Exact reproduction of the data is required, with images excluded.
---------------
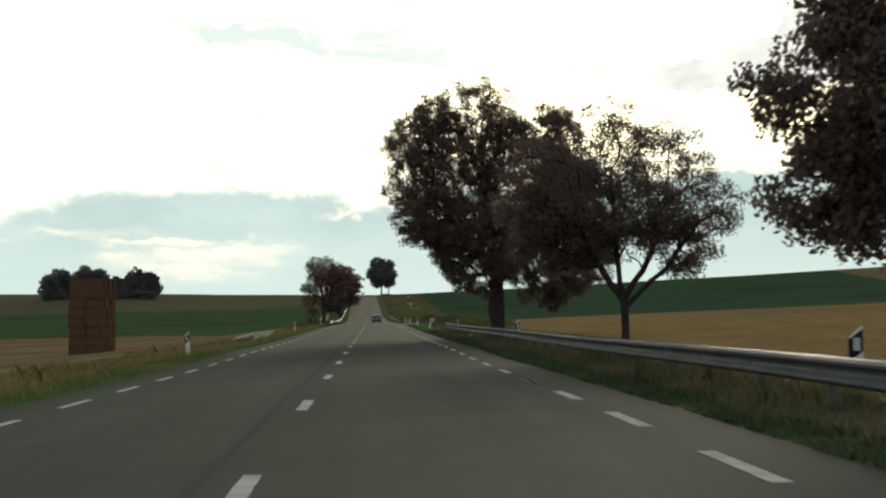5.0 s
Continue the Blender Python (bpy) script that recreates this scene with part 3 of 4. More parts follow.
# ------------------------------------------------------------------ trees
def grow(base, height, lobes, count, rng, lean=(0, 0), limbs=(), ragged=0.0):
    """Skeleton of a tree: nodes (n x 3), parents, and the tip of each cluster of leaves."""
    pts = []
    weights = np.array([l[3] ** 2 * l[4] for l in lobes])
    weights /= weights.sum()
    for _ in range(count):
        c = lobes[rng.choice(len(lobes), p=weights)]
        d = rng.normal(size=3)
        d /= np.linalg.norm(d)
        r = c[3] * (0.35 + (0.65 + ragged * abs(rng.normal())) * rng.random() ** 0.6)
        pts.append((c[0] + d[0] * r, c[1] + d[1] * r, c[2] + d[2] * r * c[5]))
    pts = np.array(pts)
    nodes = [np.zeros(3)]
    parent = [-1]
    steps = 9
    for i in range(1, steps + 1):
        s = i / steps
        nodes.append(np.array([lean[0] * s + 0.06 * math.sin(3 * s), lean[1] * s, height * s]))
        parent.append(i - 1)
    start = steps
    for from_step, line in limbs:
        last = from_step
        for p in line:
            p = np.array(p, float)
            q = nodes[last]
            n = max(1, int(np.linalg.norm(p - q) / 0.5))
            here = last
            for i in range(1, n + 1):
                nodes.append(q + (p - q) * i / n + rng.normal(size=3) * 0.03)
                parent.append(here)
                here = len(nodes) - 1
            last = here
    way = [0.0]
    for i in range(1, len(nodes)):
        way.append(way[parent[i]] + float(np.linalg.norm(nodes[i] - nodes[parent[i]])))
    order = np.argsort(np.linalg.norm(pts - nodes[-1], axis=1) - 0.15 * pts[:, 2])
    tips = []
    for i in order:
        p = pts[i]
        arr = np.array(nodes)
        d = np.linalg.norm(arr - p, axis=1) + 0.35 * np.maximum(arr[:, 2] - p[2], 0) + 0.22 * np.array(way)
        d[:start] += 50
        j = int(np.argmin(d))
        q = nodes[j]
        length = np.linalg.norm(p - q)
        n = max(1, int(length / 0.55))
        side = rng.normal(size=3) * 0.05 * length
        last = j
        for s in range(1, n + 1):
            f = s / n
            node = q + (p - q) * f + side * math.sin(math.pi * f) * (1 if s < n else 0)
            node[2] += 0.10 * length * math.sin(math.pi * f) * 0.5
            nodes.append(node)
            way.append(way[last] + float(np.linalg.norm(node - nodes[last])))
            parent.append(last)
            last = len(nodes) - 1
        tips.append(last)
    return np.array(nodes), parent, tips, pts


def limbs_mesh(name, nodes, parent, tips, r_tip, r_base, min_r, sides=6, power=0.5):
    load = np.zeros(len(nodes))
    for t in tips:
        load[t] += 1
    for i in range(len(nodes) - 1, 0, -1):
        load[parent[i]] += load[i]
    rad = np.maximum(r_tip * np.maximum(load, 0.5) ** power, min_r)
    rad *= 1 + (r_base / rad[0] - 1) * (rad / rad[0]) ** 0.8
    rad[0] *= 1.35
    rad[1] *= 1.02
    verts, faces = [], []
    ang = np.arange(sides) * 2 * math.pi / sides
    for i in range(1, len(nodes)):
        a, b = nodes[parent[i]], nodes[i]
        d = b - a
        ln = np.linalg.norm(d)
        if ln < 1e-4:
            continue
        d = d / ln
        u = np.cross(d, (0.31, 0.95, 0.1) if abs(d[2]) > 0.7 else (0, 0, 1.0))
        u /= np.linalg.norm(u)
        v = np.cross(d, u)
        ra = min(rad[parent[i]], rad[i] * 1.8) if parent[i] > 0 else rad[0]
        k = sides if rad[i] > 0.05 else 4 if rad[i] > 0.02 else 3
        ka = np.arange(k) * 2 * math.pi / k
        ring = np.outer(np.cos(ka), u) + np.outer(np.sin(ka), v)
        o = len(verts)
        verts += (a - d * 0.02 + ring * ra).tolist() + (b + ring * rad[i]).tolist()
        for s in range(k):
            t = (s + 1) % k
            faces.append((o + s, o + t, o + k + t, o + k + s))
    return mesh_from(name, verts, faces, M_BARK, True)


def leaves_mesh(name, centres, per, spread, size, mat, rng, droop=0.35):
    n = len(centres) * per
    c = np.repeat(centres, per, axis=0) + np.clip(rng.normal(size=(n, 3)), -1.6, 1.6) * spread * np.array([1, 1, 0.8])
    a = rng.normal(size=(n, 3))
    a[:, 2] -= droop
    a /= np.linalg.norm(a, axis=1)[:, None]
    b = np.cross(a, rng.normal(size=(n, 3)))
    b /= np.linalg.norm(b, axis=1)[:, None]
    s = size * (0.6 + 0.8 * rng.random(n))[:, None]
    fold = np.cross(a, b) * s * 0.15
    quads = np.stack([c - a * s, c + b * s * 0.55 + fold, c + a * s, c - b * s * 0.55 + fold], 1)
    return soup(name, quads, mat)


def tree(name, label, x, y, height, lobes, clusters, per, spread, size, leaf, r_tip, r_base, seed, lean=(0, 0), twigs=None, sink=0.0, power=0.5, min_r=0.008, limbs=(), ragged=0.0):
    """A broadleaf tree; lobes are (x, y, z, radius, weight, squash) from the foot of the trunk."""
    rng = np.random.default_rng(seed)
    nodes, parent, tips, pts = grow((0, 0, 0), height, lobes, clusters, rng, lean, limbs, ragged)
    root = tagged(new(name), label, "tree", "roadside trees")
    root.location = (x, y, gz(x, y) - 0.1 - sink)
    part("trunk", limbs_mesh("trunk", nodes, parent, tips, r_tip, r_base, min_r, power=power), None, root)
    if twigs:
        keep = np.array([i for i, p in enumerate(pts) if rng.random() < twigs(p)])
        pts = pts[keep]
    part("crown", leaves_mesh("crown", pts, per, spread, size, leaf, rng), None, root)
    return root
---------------
▸ **PROBLEM SOLUTION**:
5.0 s
Continue the Blender Python (bpy) script that recreates this scene with part 3 of 4. More parts follow.
# ------------------------------------------------------------------ trees
def grow(base, height, lobes, count, rng, lean=(0, 0), limbs=(), ragged=0.0):
    """Skeleton of a tree: nodes (n x 3), parents, and the tip of each cluster of leaves."""
    pts = []
    weights = np.array([l[3] ** 2 * l[4] for l in lobes])
    weights /= weights.sum()
    for _ in range(count):
        c = lobes[rng.choice(len(lobes), p=weights)]
        d = rng.normal(size=3)
        d /= np.linalg.norm(d)
        r = c[3] * (0.35 + (0.65 + ragged * abs(rng.normal())) * rng.random() ** 0.6)
        pts.append((c[0] + d[0] * r, c[1] + d[1] * r, c[2] + d[2] * r * c[5]))
    pts = np.array(pts)
    nodes = [np.zeros(3)]
    parent = [-1]
    steps = 9
    for i in range(1, steps + 1):
        s = i / steps
        nodes.append(np.array([lean[0] * s + 0.06 * math.sin(3 * s), lean[1] * s, height * s]))
        parent.append(i - 1)
    start = steps
    for from_step, line in limbs:
        last = from_step
        for p in line:
            p = np.array(p, float)
            q = nodes[last]
            n = max(1, int(np.linalg.norm(p - q) / 0.5))
            here = last
            for i in range(1, n + 1):
                nodes.append(q + (p - q) * i / n + rng.normal(size=3) * 0.03)
                parent.append(here)
                here = len(nodes) - 1
            last = here
    way = [0.0]
    for i in range(1, len(nodes)):
        way.append(way[parent[i]] + float(np.linalg.norm(nodes[i] - nodes[parent[i]])))
    order = np.argsort(np.linalg.norm(pts - nodes[-1], axis=1) - 0.15 * pts[:, 2])
    tips = []
    for i in order:
        p = pts[i]
        arr = np.array(nodes)
        d = np.linalg.norm(arr - p, axis=1) + 0.35 * np.maximum(arr[:, 2] - p[2], 0) + 0.22 * np.array(way)
        d[:start] += 50
        j = int(np.argmin(d))
        q = nodes[j]
        length = np.linalg.norm(p - q)
        n = max(1, int(length / 0.55))
        side = rng.normal(size=3) * 0.05 * length
        last = j
        for s in range(1, n + 1):
            f = s / n
            node = q + (p - q) * f + side * math.sin(math.pi * f) * (1 if s < n else 0)
            node[2] += 0.10 * length * math.sin(math.pi * f) * 0.5
            nodes.append(node)
            way.append(way[last] + float(np.linalg.norm(node - nodes[last])))
            parent.append(last)
            last = len(nodes) - 1
        tips.append(last)
    return np.array(nodes), parent, tips, pts


def limbs_mesh(name, nodes, parent, tips, r_tip, r_base, min_r, sides=6, power=0.5):
    load = np.zeros(len(nodes))
    for t in tips:
        load[t] += 1
    for i in range(len(nodes) - 1, 0, -1):
        load[parent[i]] += load[i]
    rad = np.maximum(r_tip * np.maximum(load, 0.5) ** power, min_r)
    rad *= 1 + (r_base / rad[0] - 1) * (rad / rad[0]) ** 0.8
    rad[0] *= 1.35
    rad[1] *= 1.02
    verts, faces = [], []
    ang = np.arange(sides) * 2 * math.pi / sides
    for i in range(1, len(nodes)):
        a, b = nodes[parent[i]], nodes[i]
        d = b - a
        ln = np.linalg.norm(d)
        if ln < 1e-4:
            continue
        d = d / ln
        u = np.cross(d, (0.31, 0.95, 0.1) if abs(d[2]) > 0.7 else (0, 0, 1.0))
        u /= np.linalg.norm(u)
        v = np.cross(d, u)
        ra = min(rad[parent[i]], rad[i] * 1.8) if parent[i] > 0 else rad[0]
        k = sides if rad[i] > 0.05 else 4 if rad[i] > 0.02 else 3
        ka = np.arange(k) * 2 * math.pi / k
        ring = np.outer(np.cos(ka), u) + np.outer(np.sin(ka), v)
        o = len(verts)
        verts += (a - d * 0.02 + ring * ra).tolist() + (b + ring * rad[i]).tolist()
        for s in range(k):
            t = (s + 1) % k
            faces.append((o + s, o + t, o + k + t, o + k + s))
    return mesh_from(name, verts, faces, M_BARK, True)


def leaves_mesh(name, centres, per, spread, size, mat, rng, droop=0.35):
    n = len(centres) * per
    c = np.repeat(centres, per, axis=0) + np.clip(rng.normal(size=(n, 3)), -1.6, 1.6) * spread * np.array([1, 1, 0.8])
    a = rng.normal(size=(n, 3))
    a[:, 2] -= droop
    a /= np.linalg.norm(a, axis=1)[:, None]
    b = np.cross(a, rng.normal(size=(n, 3)))
    b /= np.linalg.norm(b, axis=1)[:, None]
    s = size * (0.6 + 0.8 * rng.random(n))[:, None]
    fold = np.cross(a, b) * s * 0.15
    quads = np.stack([c - a * s, c + b * s * 0.55 + fold, c + a * s, c - b * s * 0.55 + fold], 1)
    return soup(name, quads, mat)


def tree(name, label, x, y, height, lobes, clusters, per, spread, size, leaf, r_tip, r_base, seed, lean=(0, 0), twigs=None, sink=0.0, power=0.5, min_r=0.008, limbs=(), ragged=0.0):
    """A broadleaf tree; lobes are (x, y, z, radius, weight, squash) from the foot of the trunk."""
    rng = np.random.default_rng(seed)
    nodes, parent, tips, pts = grow((0, 0, 0), height, lobes, clusters, rng, lean, limbs, ragged)
    root = tagged(new(name), label, "tree", "roadside trees")
    root.location = (x, y, gz(x, y) - 0.1 - sink)
    part("trunk", limbs_mesh("trunk", nodes, parent, tips, r_tip, r_base, min_r, power=power), None, root)
    if twigs:
        keep = np.array([i for i, p in enumerate(pts) if rng.random() < twigs(p)])
        pts = pts[keep]
    part("crown", leaves_mesh("crown", pts, per, spread, size, leaf, rng), None, root)
    return root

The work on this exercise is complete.